Volte hin zu einer Rollenprosa
In letzter Sekunde erst gelingt die Volte hin zu einer Rollenprosa, die Justus Mall als Summe unserer Alpträume scheinen lässt. Ein Rainer-Brüderle-Moment ließ den Oberregierungsrat Gottlieb Schall derart straucheln, dass er als Philosoph Justus Mall ein neues Leben begann: In einer Opernpause tippte er den Schenkel der jungen Frau neben sich an der Bar an, nur war die dummerweise Praktikantin bei der Süddeutschen Zeitung und mit den Mechanismen der Mediengesellschaft vertraut – da nützte es so gar nichts mehr, dass er die Missetat als „eine Geste der Anbetung, der Verehrung“, als „religiösen Akt“ verstanden wissen wollte. Auch half es nicht, das zwei Mitarbeiterinnen im Ministerium ihm lüsterne Blicke unterstellten: Sie „hätten sich nicht getraut, das zu melden, und seien froh, es jetzt endlich sagen zu können“.

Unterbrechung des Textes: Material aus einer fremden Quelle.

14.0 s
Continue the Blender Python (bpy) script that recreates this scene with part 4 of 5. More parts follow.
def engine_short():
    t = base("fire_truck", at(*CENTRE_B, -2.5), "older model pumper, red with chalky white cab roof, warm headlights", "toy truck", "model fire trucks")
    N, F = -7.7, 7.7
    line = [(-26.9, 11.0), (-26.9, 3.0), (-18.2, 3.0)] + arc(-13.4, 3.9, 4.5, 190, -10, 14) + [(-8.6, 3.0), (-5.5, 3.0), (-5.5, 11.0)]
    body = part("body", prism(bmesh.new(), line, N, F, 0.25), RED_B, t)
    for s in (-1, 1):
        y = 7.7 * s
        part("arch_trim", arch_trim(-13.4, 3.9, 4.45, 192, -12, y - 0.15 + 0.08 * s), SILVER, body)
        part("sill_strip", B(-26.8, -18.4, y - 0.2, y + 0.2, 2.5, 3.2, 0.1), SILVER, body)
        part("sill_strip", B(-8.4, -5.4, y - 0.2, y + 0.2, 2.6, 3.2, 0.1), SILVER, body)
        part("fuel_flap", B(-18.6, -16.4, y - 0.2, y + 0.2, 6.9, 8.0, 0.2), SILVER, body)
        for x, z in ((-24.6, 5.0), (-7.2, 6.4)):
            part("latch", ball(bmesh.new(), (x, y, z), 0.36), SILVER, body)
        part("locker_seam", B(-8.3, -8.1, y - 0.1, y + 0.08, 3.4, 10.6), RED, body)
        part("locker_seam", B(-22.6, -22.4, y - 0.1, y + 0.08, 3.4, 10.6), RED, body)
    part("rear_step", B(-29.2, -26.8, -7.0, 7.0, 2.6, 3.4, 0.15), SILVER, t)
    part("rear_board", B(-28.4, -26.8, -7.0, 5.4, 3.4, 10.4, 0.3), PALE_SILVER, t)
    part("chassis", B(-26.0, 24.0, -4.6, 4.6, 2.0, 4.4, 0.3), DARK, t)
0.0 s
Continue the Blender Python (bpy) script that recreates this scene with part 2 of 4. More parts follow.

Und wir Leser – fühlen uns ertappt angesichts des Schenkel-Vertippers und der aufbrandenden medialen Empörung, die man nur zu gut kennt und der man sich womöglich umgehend angeschlossen hätte. Dieser Justus Mall aber ist einer, der uns doch nur zeigt, wie er ist – logischerweise im Internet, wo noch manch wahres Ich zum Vorschein kam. Dummerweise verstehen wir ihn sehr gut, diesen (selbst-)gerechten Mall. Die große Erschütterung dieses kleinen Büchleins liegt ja im Bruch mit gefestigten Annahmen: Den zu kennen, der dort schreibt. Oder zu wissen, was Sehnsucht ist und was #MeToo. Oder sicher zu sein, sich über den Missetäter erheben, ereifern zu dürfen. Um noch einen geflügelten Walser-Satz zu zitieren: „Nichts ist ohne sein Gegenteil wahr.“ Das gilt womöglich auch für die eine Liebe – und die andere.
Das Buch in Kürze
Martin Walser: Gar alles oder Briefe an eine unbekannte Geliebte. Rowohlt, 112 Seiten, 18 Euro.